Result: 1106 deleted, 0 failed
Pass 3 — Confirmed-imported Radarr downloads
Script: cleanup.py --arr radarr --yes
Deleted downloads where Radarr confirmed hasFile=True AND the file/directory path was verified to exist on disk.
Result: 259 deleted, 0 failed
Summary
| Pass | Script | Entries | Space freed |
|---|---|---|---|
| Orphans | cleanup-orphans.py |
49 | ~461G |
| Sonarr imports | cleanup.py --arr sonarr |
1106 | ~12T (estimated) |
| Radarr imports | cleanup.py --arr radarr |
259 | ~4T (estimated) |
| Total | 1414 | ~16T |
Verification Results (from verify.py run before cleanup)
| Safe to delete | Not imported | Path missing | Orphans (no API match) | |
|---|---|---|---|---|
| Sonarr (1439 downloads) | 1106 | — | — | 333 |
| Radarr (289 downloads) | 265 | — | — | 25 |
Note: cleanup-orphans.py uses more aggressive title matching (alternate titles, partial match) than verify.py, so its orphan count (160 not-in-Sonarr out of 1438) is lower than verify.py's 333.
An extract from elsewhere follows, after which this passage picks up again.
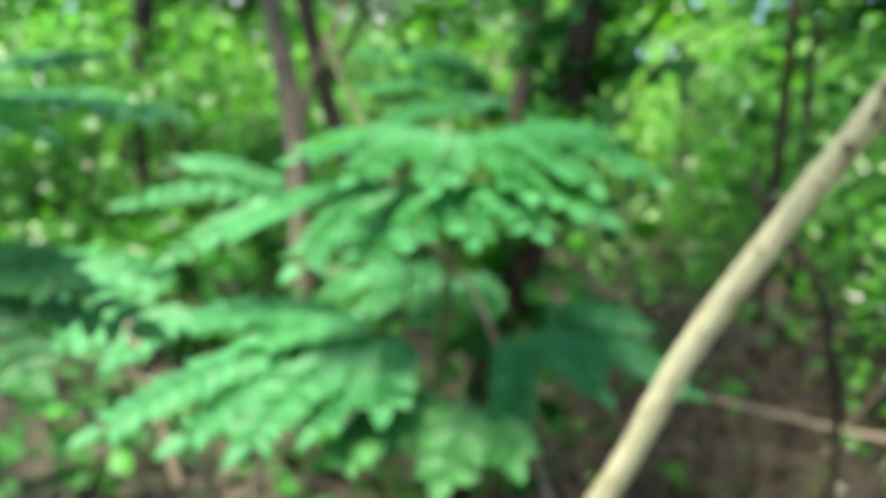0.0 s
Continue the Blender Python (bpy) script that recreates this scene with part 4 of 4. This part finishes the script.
for label, lo, hi, n, size, mat, cut, scale, seed, holes in (
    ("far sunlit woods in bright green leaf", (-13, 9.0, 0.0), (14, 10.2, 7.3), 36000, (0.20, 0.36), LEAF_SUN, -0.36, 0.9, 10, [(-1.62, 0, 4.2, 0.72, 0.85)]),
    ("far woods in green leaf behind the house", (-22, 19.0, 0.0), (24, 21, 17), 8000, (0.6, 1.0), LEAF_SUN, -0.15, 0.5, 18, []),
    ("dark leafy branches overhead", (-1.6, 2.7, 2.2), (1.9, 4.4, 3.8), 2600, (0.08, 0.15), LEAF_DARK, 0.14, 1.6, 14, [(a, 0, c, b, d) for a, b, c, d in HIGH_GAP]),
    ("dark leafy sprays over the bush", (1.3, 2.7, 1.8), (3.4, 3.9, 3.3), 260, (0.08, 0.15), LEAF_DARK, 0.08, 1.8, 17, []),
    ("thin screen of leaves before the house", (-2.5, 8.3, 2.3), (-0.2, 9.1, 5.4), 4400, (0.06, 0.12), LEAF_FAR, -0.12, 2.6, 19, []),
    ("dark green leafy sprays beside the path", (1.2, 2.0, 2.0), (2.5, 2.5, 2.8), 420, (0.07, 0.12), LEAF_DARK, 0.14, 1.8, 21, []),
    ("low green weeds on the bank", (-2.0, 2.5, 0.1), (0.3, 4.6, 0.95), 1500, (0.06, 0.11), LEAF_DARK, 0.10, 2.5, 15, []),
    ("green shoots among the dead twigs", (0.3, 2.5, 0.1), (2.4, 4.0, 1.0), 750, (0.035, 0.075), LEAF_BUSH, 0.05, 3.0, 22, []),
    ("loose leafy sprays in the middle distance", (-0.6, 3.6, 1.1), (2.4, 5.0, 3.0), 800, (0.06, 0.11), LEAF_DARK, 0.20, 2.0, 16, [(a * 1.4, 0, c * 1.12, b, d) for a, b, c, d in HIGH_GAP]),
):
    r = np.random.default_rng(seed)
    p = box_places(n, lo, hi, seed, cut, scale, holes)
    if hi[2] > 6:
        p[:, 1] += 0.12 * p[:, 2]
    tagged(leaf_cloud("foliage", p, r.uniform(*size, n), mat, seed=seed, face=TO_SUN if mat is LEAF_SUN else UPWARD), label, "foliage", kind="stuff")


# ---- dead wood ----
def build_stick(name, label, line, mat=DEAD_WOOD, category="branch"):
    thing = mesh_object(name, *tube(line, 8, 8, 0.3, len(label)), mat)
    return tagged(thing, label, category)


build_stick("stick", "thin pale dead stick leaning through the leaves", [(0.28, 2.0, 0.30, 0.009), (0.03, 2.17, 0.885, 0.008), (-0.105, 2.17, 1.037, 0.0075), (-0.245, 2.18, 1.24, 0.007), (-0.36, 2.19, 1.44, 0.006), (-0.44, 2.2, 1.60, 0.005)])
build_stick("stick", "short pale broken stick standing in leaves", [(-0.70, 1.95, 0.42, 0.014), (-0.787, 1.937, 0.69, 0.013), (-0.85, 1.94, 0.84, 0.011)])
build_stick("stick", "weathered brown stick under the low leaves", [(-0.45, 1.8, 0.10, 0.014), (-0.572, 1.739, 0.555, 0.013), (-0.7, 1.72, 0.75, 0.011)])
build_stick("stick", "upright grey stick in the undergrowth", [(-0.54, 1.94, 0.0, 0.013), (-0.501, 1.942, 0.559, 0.012), (-0.48, 1.95, 0.75, 0.010)])
build_stick("branch", "reddish brown dead branch arching to the ground", [(0.74, 2.30, 1.30, 0.010), (0.828, 2.299, 1.145, 0.013), (0.954, 2.298, 0.995, 0.013), (1.03, 2.38, 0.80, 0.014), (1.09, 2.44, 0.60, 0.014), (1.1, 2.5, 0.1, 0.015)], BARK_DARK)
build_stick("branch", "pale dead branch lying over the brush", [(0.60, 2.75, 0.60, 0.009), (0.777, 2.681, 0.588, 0.010), (1.192, 2.492, 0.545, 0.011), (1.5, 2.4, 0.52, 0.011), (1.8, 2.35, 0.05, 0.012)])
build_stick("vine", "bare brown vine bent in a loop", [(0.20, 3.5, 0.90, 0.014), (0.312, 3.536, 0.988, 0.015), (0.45, 3.54, 0.92, 0.016), (0.518, 3.53, 0.751, 0.016), (0.48, 3.53, 0.64, 0.016), (0.401, 3.53, 0.55, 0.015), (0.3, 3.5, 0.2, 0.015)], BARK_GREY)
build_stick("branch", "thin dark branch rising in an arch", [(0.30, 3.9, 0.3, 0.016), (0.36, 3.88, 1.1, 0.014), (0.429, 3.862, 1.34, 0.013), (0.62, 3.79, 1.66, 0.012), (0.801, 3.721, 1.925, 0.010), (1.1, 3.65, 2.1, 0.008)], BARK_DARK)


def build_brush(label, count, lo, hi, tall, mat, seed):
    """Tangled dead twigs: arching canes that rise from the ground and lean on one another."""
    r = random.Random(seed)
    verts, faces = [], []
    for k in range(count):
        x, y = r.uniform(lo[0], hi[0]), r.uniform(lo[1], hi[1])
        z = height(x, y)
        a, lean, long = r.uniform(0, 6.28), r.uniform(0.2, 1.3), r.uniform(*tall)
        way = Vector((math.cos(a) * lean, math.sin(a) * lean * 0.5, 1)).normalized()
        bend = Vector((r.uniform(-0.5, 0.5), r.uniform(-0.2, 0.2), r.uniform(-0.75, 0.0)))
        line, thick = [], r.uniform(0.002, 0.007) if r.random() < 0.85 else r.uniform(0.008, 0.013)
        for i in range(5):
            s = i / 4
            p = Vector((x, y, z - 0.03)) + way * long * s + bend * long * s * s
            line.append((*p, thick * (1 - 0.6 * s)))
        v, f = tube(line, 5, 4)
        faces += [tuple(q + len(verts) for q in g) for g in f]
        verts += v
    tagged(mesh_object("brushwood", verts, faces, mat), label, "brushwood", kind="stuff")


build_brush("tangle of dead brown twigs on the bank", 520, (-0.1, 2.75), (2.0, 4.1), (0.4, 1.25), BARK_BROWN, 77)
build_brush("pale dry canes standing on the bank", 70, (0.1, 2.9), (1.5, 3.7), (0.5, 1.15), DEAD_WOOD, 79)
build_brush("bare brown saplings and canes behind the bank", 90, (0.85, 3.9), (2.3, 5.4), (1.2, 2.6), BARK_BROWN, 78)
q = box_places(1500, (0.15, 2.9, 0.25), (2.1, 4.1, 1.15), 92, -0.1, 3.0)
q = q[q[:, 2] < 0.85 + 0.3 * np.random.default_rng(93).random(len(q))]
tagged(leaf_cloud("withered_leaves", q, np.random.default_rng(94).uniform(0.03, 0.06, len(q)), LEAF_DEAD, seed=95, droop=0.8, tilt=0.9), "withered brown leaves caught in the dead twigs", "leaf litter", kind="stuff")
p = box_places(6000, (-4.5, -3.2, 0), (4.5, 4.8, 0.001), 90, -1)
p[:, 2] = [height(a, b) + 0.01 for a, b, _ in p]
tagged(leaf_cloud("fallen_leaves", p, np.random.default_rng(9).uniform(0.05, 0.10, len(p)), LEAF_DEAD, seed=91, droop=0.0, tilt=0.25), "dry brown fallen leaves on the forest floor", "leaf litter", kind="stuff")


# ---- the house beyond the trees ----
def box(lo, hi):
    (a, b, c), (d, e, f) = lo, hi
    v = [(a, b, c), (d, b, c), (d, e, c), (a, e, c), (a, b, f), (d, b, f), (d, e, f), (a, e, f)]
    return v, [(0, 3, 2, 1), (4, 5, 6, 7), (0, 1, 5, 4), (1, 2, 6, 5), (2, 3, 7, 6), (3, 0, 4, 7)]


def build_house():
    house = empty("house", (-2.0, 14.0, 0.3), "pale lilac boarded house with rosy brick base, seen through leaves", "house")
    child(mesh_object("wall", *box((-4.6, 12.6, 0.2), (0.6, 18, 3.85)), BRICK_ROSE, label="rosy brick wall", smooth=False), house)
    for k in range(10):
        z = 3.85 + 0.16 * k
        child(mesh_object("board", [(-4.6, 12.57, z), (0.6, 12.57, z), (0.6, 12.60, z + 0.165), (-4.6, 12.60, z + 0.165), (-4.6, 12.9, z), (0.6, 12.9, z), (0.6, 12.9, z + 0.165), (-4.6, 12.9, z + 0.165)], [(0, 1, 2, 3), (5, 4, 7, 6), (0, 4, 5, 1), (3, 2, 6, 7), (1, 5, 6, 2), (4, 0, 3, 7)], SIDING, smooth=False), house)
    child(mesh_object("roof", [(-5.0, 12.5, 5.45), (1.0, 12.5, 5.45), (1.0, 18.4, 5.45), (-5.0, 18.4, 5.45), (-5.0, 15.3, 7.2), (1.0, 15.3, 7.2)], [(0, 1, 5, 4), (2, 3, 4, 5), (1, 2, 5), (3, 0, 4), (0, 3, 2, 1)], BARK_GREY, smooth=False), house)
    for x in (-3.6, 0.0):
        w = child(mesh_object("window", *box((x - 0.45, 12.52, 4.0), (x + 0.45, 12.62, 5.1)), SIDING, label="white window frame", smooth=False), house)
        child(mesh_object("pane", *box((x - 0.36, 12.505, 4.1), (x + 0.36, 12.515, 5.0)), GLASS, smooth=False), house).parent = w


def plain(name, colour, rough, vary=0.15):
    m, nodes, links, bsdf = material(name)
    a = noise_tex(nodes, links, nodes.new("ShaderNodeTexCoord").outputs["Object"], 6.0, 5.0)
    links.new(ramp(nodes, links, a, [(0.3, tuple(c * (1 - vary) for c in colour)), (0.7, colour)]), bsdf.inputs["Base Color"])
    bsdf.inputs["Roughness"].default_value = rough
    return m


BRICK_ROSE, SIDING, GLASS = plain("brick_rose", (0.36, 0.23, 0.22), 0.9, 0.3), plain("lilac_boards", (0.47, 0.46, 0.66), 0.6), plain("dark_pane", (0.05, 0.06, 0.07), 0.08)
build_house()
Radarr Orphans (25) — not matched, not deleted
- Constantine (2005)
- Cowboy Bebop: Knockin' on Heaven's Door (2001)
- Les Misérables (2012)
- Pokémon Detective Pikachu (2019)
- Code Geass: Fukkatsu no Lelouch (2019)
- Eiga Go-Toubun no Hanayome (2022)
- Gisaengchung / Parasite — Korean title, matching failure
- Dune: Part One (2021) — matching failure, confirmed in Radarr
- Harry Potter older/duplicate copies — matching failure
- Porco Rosso / Kurenai no buta — matching failure
- Castle in the Sky / Laputa — matching failure
- Steins;Gate: The Movie — matching failure
- Project Silence / Talchul — matching failure
- Digimon: Frontier & Savers films
- One Piece films (several)
- Paripi Koumei movie
- Fantastic Four (2025) extra copies (3)
- JJK DCP trailer file
Path mismatch entries (confirmed safe, deleted anyway)
- Star Wars Episode IV/V/VI/IX — all matched to Episode IV record; manually confirmed all 4 dirs exist
- WALL·E —
·middle-dot (U+00B7) broke string comparison; file confirmed on disk
Pending Decisions
Bleach USBD Remux TL (1.8T)
/media/downloads/sonarr/Bleach USBD Remux TL — full lossless Bluray remux S00–S16 (-ZR- group).
Currently SKIPPED — /media/series/Bleach (2004) {imdb-tt0434665}/ exists (310G imported).
Most seasons were imported from lighter x265 Bluray packs (Bleach S0x Bluray EAC3 2.0 1080p x265-iVy) rather than this remux. S11 has no imported content. S13 and S14 partially imported.
Options:
- Delete — free 1.8T, imported x265 content stays, re-download at remux quality later if desired
- Keep — retain as source for Sonarr to import remaining episodes at lossless quality now that disk space is freed
Per-season breakdown saved in memory.
SKIPPED downloads (111 Sonarr entries)
Downloads where a matching series directory exists on disk but the series is not in Sonarr. Likely intentionally removed series (House, Lucifer, You, Black Clover, etc.) with leftover download copies. Needs manual review per series before deleting.
Permanent Fix (not applied)
Mount per-HDD NFS paths instead of the mergerfs path, so qBit downloads and arr imports land on the same physical filesystem, enabling hardlinks:
# In sonarr/radarr/qtun deployments, change:
path: /media/downloads → path: /mnt/hdd0/downloads
path: /media/series → path: /mnt/hdd0/series
path: /media/movies → path: /mnt/hdd0/movies
Jellyfin/Plex keep reading from /media/ (mergerfs union). New imports hardlink within hdd0, wasting no extra space.
Tradeoff: all new content lands on hdd0 only. Load balancing across the three disks stops working for new downloads. Once hdd0 fills up a migration strategy is needed.